A) Logging only error messages reduces storage use but discards valuable context. Informational and debug events — such as successful logins, file accesses, configuration changes, and process starts — often provide the timeline and linkages investigators need. Omitting these events can hamper incident timelines and root-cause analysis.
B) Synchronizing timestamps ensures logs from multiple systems can be correlated accurately; without synchronized time (e.g., via NTP), investigators face difficulties ordering events. Including contextual metadata — user IDs, process IDs, source IPs, event IDs, and correlated identifiers — enriches logs and aids tracing. Protecting logs from tampering (using write-once storage, digital signatures, secure forwarding, or access controls) preserves integrity and evidentiary value. Forwarding logs to a centralized, hardened repository enables retention policies, rapid searching, and redundancy. These practices collectively maximize forensic usefulness.

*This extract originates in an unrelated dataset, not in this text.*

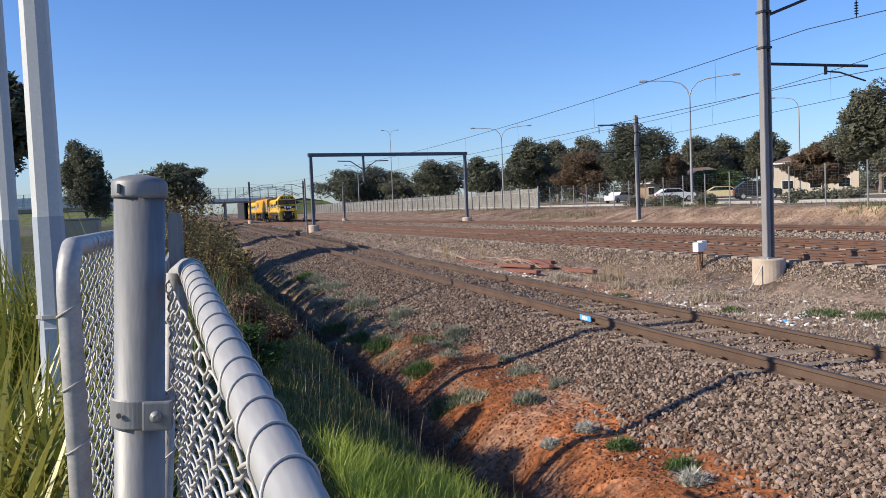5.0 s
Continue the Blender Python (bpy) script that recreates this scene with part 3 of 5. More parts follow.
    for i in range(3):
        x = -0.62 + i * 0.42
        extrude(bm, [(x, 2.0), (x + .3, 2.0), (x + .36, 2.14), (x + .26, 2.22), (x + .38, 2.26), (x + .36, 2.38), (x + .08, 2.38), (x, 2.28), (x + .1, 2.18)], -8.172, -8.16)
    part("logo_swoosh", bm, M_WHITE, nose, "white three-stroke logo shape")
    for s in (-1, 1):
        part("black_side_panel", boxm(min(s * 1.2, s * 1.208), max(s * 1.2, s * 1.208), -8.1, -7.1, 2.05, 2.55), M_BLACK, nose)
        part("marker_light", lathe(bmesh.new(), [(0.09, 0), (0.09, 0.05), (0.06, 0.07)], 12, pose(s * 0.72, -8.16, 1.78, 90)), M_WHITE, nose)
        part("ditch_light", lathe(bmesh.new(), [(0.1, 0), (0.1, 0.06), (0.07, 0.08)], 12, pose(s * 0.85, -8.64, 1.34, 90)), M_WHITE, t)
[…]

C) Storing logs only locally risks loss if a host is compromised and an attacker deletes or manipulates local logs. Central forwarding to a secure log collector or SIEM preserves logs even if endpoints are compromised and enables enterprise-wide correlation and alerting.
D) Disabling logging for authentication events under the guise of privacy removes crucial evidence about access attempts, failures, and successful authentications — all central to incident timelines. Privacy concerns should be addressed via access controls and data handling policies rather than suppressing critical security logs.

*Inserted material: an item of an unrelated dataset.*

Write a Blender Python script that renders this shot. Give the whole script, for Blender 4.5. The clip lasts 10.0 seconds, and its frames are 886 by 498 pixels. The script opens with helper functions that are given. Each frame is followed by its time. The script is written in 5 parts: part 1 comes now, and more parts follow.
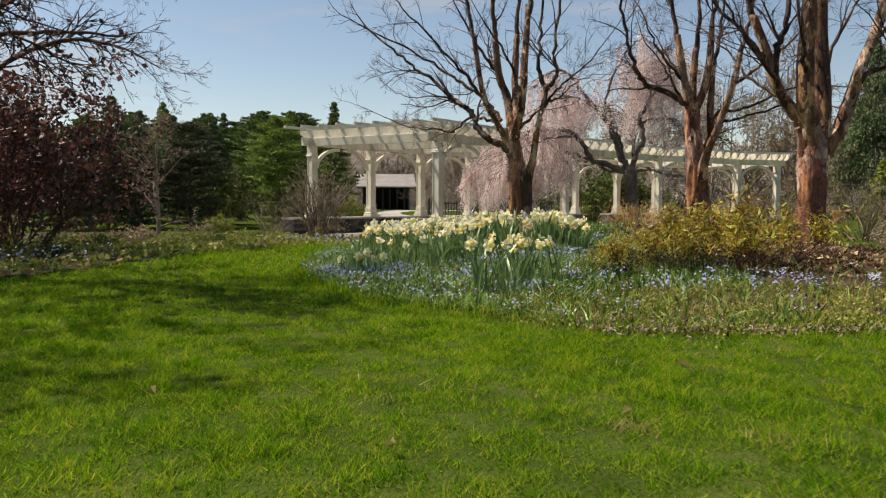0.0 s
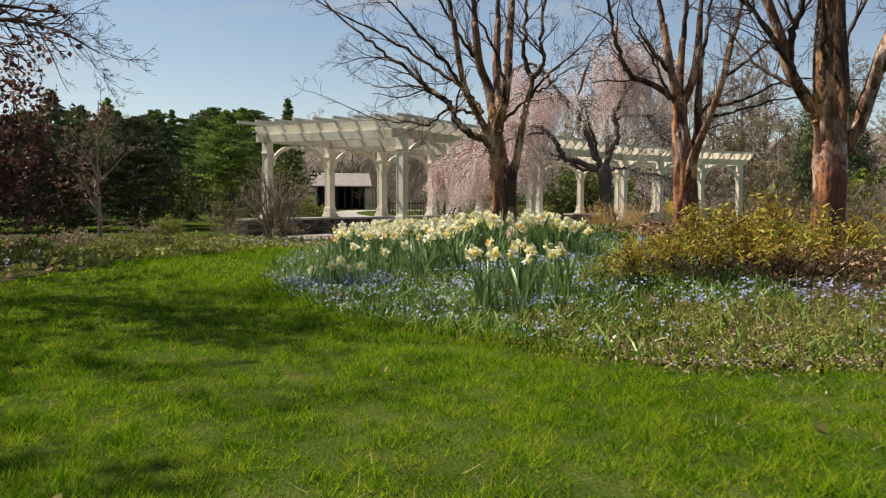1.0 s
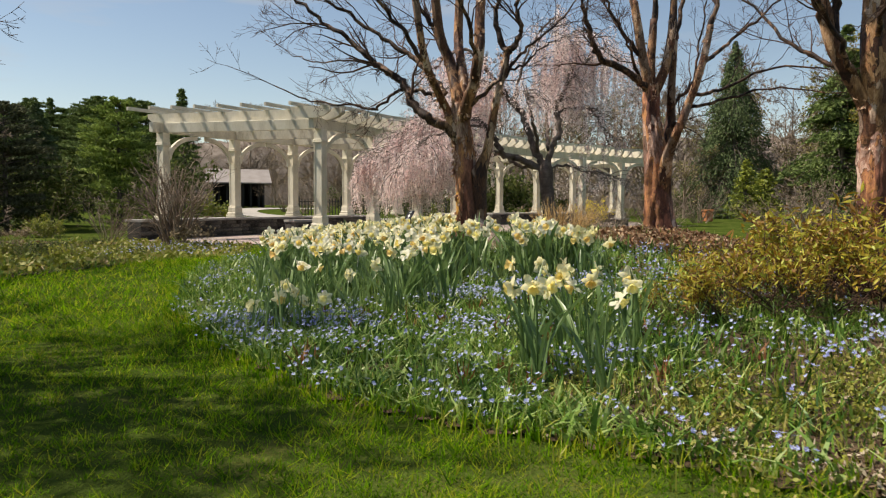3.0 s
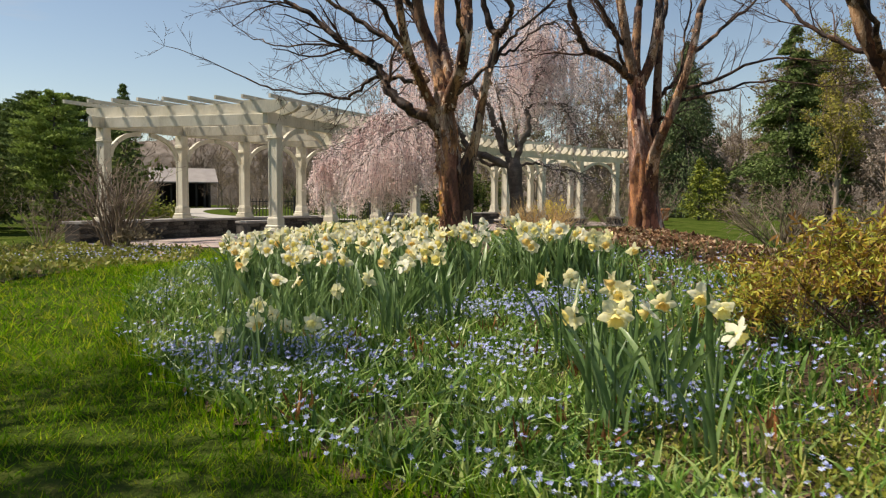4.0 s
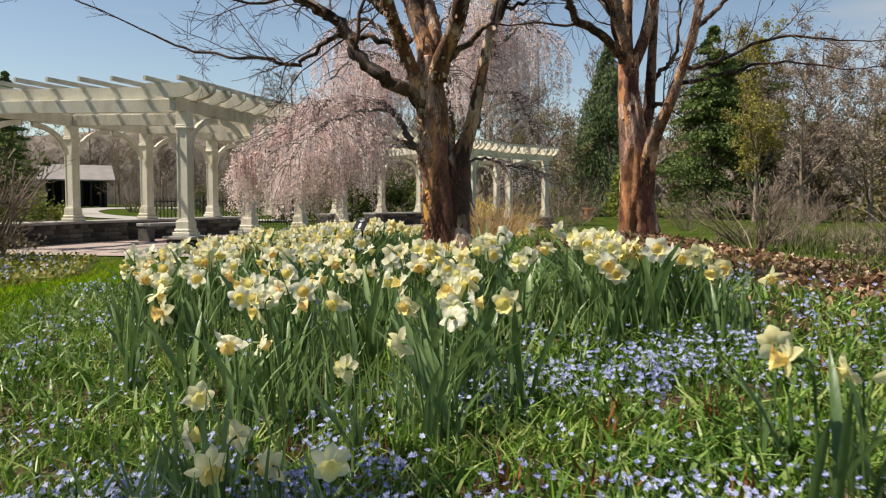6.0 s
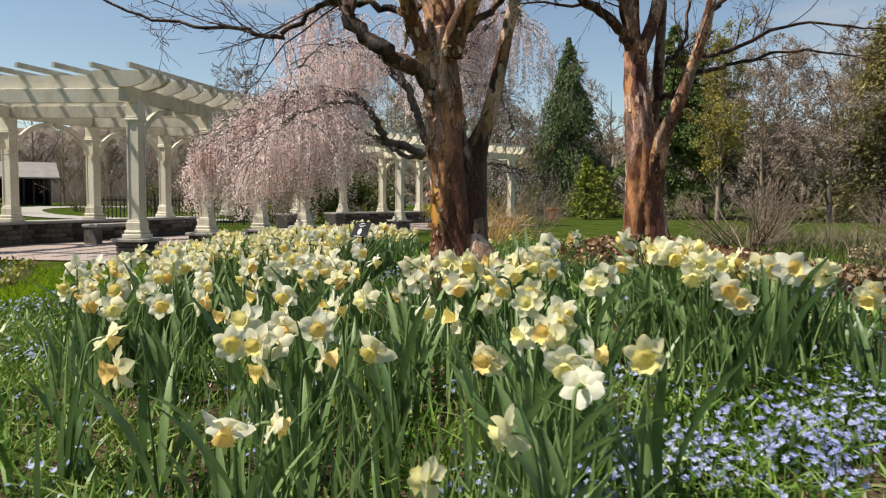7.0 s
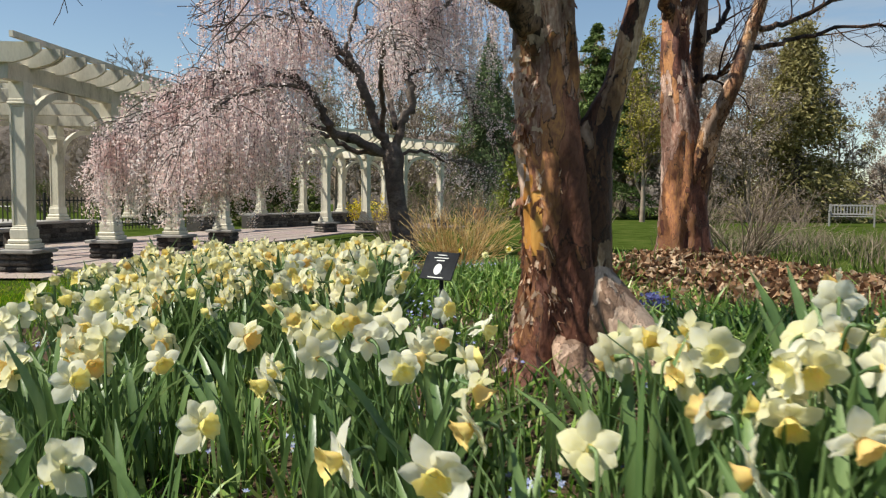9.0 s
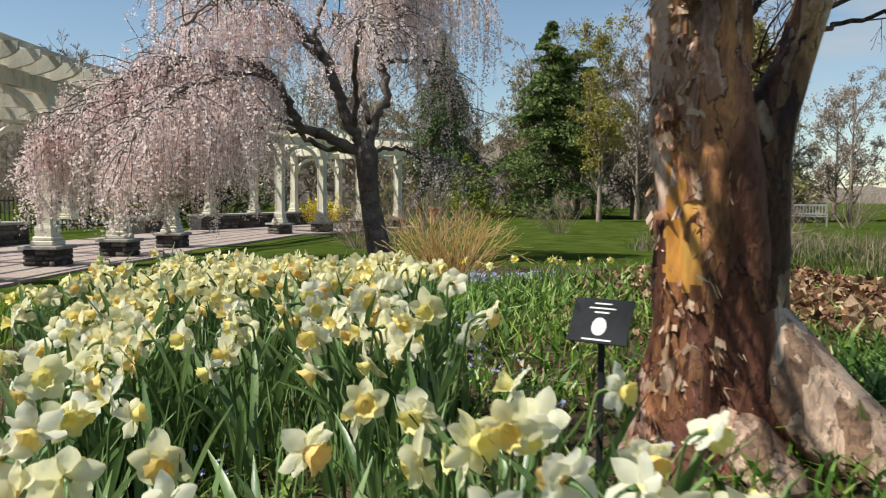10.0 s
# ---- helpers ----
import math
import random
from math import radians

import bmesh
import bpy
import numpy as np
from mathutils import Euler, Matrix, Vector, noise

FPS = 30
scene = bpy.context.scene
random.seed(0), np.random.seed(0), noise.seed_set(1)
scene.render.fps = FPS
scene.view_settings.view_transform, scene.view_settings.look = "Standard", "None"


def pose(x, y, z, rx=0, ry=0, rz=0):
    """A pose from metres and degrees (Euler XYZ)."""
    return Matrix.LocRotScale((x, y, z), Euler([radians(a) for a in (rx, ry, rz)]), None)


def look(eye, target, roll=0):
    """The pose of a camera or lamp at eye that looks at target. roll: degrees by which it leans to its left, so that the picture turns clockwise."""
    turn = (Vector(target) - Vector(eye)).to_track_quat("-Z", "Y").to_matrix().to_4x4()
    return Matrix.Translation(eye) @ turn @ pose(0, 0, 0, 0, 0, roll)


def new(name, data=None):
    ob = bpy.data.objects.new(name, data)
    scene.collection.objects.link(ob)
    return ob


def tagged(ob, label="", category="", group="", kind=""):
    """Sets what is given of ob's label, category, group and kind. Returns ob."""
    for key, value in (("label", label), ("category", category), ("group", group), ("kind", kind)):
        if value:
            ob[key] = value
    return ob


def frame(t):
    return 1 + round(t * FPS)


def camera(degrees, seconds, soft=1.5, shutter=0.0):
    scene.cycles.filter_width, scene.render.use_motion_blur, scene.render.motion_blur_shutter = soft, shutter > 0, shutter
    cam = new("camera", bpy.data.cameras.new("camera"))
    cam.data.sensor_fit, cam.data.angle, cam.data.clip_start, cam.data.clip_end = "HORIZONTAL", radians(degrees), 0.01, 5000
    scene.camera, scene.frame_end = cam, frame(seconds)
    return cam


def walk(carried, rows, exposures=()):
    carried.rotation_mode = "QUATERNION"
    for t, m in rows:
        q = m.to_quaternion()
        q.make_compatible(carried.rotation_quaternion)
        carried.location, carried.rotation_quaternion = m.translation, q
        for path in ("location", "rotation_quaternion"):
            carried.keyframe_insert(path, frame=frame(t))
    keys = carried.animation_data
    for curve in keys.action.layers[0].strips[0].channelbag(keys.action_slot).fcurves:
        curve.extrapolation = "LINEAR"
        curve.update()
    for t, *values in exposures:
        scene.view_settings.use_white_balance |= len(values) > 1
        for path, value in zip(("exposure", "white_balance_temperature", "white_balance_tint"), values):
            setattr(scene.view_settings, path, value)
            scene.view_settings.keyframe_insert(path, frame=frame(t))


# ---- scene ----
cam = camera(60.0, 10.0, 1.2, 0.22)
ROWS = [
    (0.0, 0.0, 0.0, 0.75, 0.079, -3.534, -0.258),
    (0.5, -0.153, 0.503, 0.753, -1.643, -3.516, -0.251),
    (1.0, -0.282, 1.007, 0.757, -3.384, -3.555, -0.238),
    (1.5, -0.407, 1.504, 0.766, -5.172, -3.547, -0.335),
    (2.0, -0.526, 1.988, 0.773, -6.994, -3.555, -0.432),
    (2.5, -0.636, 2.452, 0.786, -8.929, -3.62, -0.461),
    (4.0, -0.883, 3.76, 0.794, -14.732, -3.704, -0.353),
    (4.5, -0.924, 4.223, 0.784, -16.493, -3.641, -0.233),
    (5.0, -0.946, 4.695, 0.783, -18.229, -3.6, -0.2),
    (5.5, -0.949, 5.163, 0.801, -19.879, -3.694, -0.244),
    (7.0, -0.937, 6.605, 0.808, -24.886, -3.78, -0.487),
    (7.5, -0.908, 7.063, 0.809, -26.654, -3.813, -0.523),
    (8.0, -0.885, 7.53, 0.815, -28.426, -3.817, -0.618),
    (8.5, -0.862, 8.02, 0.826, -30.115, -3.794, -0.551),
    (9.0, -0.852, 8.5, 0.848, -31.877, -3.819, -0.548),
    (9.5, -0.809, 8.988, 0.86, -33.871, -3.815, -0.406),
    (10.0, -0.744, 9.488, 0.879, -35.918, -3.877, -0.568),
]
walk(cam, [(t, pose(x, y, z, 90 + pitch, roll, yaw)) for t, x, y, z, yaw, pitch, roll in ROWS], [(0.0, 0.40, 7400, 13), (5.0, 0.42, 7250, 12), (7.5, 0.40, 6900, 9), (10.0, 0.40, 6650, 6)])

# ---- sky and sun ----
SUN_TO = Vector((-0.95, 0.31, 0)).normalized()     # horizontal way towards the sun
SUN_EL = radians(55)
sun_way = Vector((SUN_TO.x * math.cos(SUN_EL), SUN_TO.y * math.cos(SUN_EL), math.sin(SUN_EL)))
sun_data = bpy.data.lights.new("sun", "SUN")
sun_data.energy, sun_data.angle, sun_data.color = 5.0, radians(0.53), (1.0, 0.955, 0.88)
sun_lamp = new("sun", sun_data)
sun_lamp.matrix_world = look(sun_way * 60, (0, 0, 0))

world = bpy.data.worlds.new("sky")
scene.world = world
world.use_nodes = True
wn, wl = world.node_tree.nodes, world.node_tree.links
sky = wn.new("ShaderNodeTexSky")
sky.sky_type, sky.sun_disc = "NISHITA", False
sky.sun_elevation, sky.sun_rotation = SUN_EL, math.atan2(SUN_TO.x, SUN_TO.y)
sky.air_density, sky.dust_density, sky.ozone_density = 1.0, 0.2, 1.6
wtc, wmap, wnoise, wramp, wmix = (wn.new("ShaderNode" + k) for k in ("TexCoord", "Mapping", "TexNoise", "ValToRGB", "Mix"))
wmap.inputs["Scale"].default_value = (1.2, 1.2, 7.0)
wmap.inputs["Location"].default_value = (0.35, 0.2, 0.0)
wnoise.inputs["Scale"].default_value, wnoise.inputs["Detail"].default_value = 2.6, 6.0
wramp.color_ramp.elements[0].position, wramp.color_ramp.elements[1].position = 0.53, 0.80
wmix.data_type = "RGBA"
wmix.inputs[7].default_value = (4.3, 4.7, 5.2, 1)
wl.new(wtc.outputs["Generated"], wmap.inputs["Vector"])
wl.new(wmap.outputs["Vector"], wnoise.inputs["Vector"])
wl.new(wnoise.outputs["Fac"], wramp.inputs["Fac"])
wl.new(wramp.outputs["Color"], wmix.inputs["Factor"])
wl.new(sky.outputs["Color"], wmix.inputs[6])
wl.new(wmix.outputs[2], wn["Background"].inputs["Color"])
wn["Background"].inputs["Strength"].default_value = 0.091

# ---- materials ----


def nodes_of(name):
    m = bpy.data.materials.new(name)
    m.use_nodes = True
    return m, m.node_tree.nodes, m.node_tree.links, m.node_tree.nodes["Principled BSDF"]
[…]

The reasoning emphasizes preservation, correlation, and integrity. Time synchronization resolves cross-system sequencing; contextual metadata connects events to users and hosts; centralized, protected log storage prevents tampering and supports analysis. Proper retention, indexing, and access controls ensure logs remain available for legal, compliance, and investigative needs. Therefore, synchronized timestamps, rich metadata, and tamper protections are fundamental to forensic-ready logging.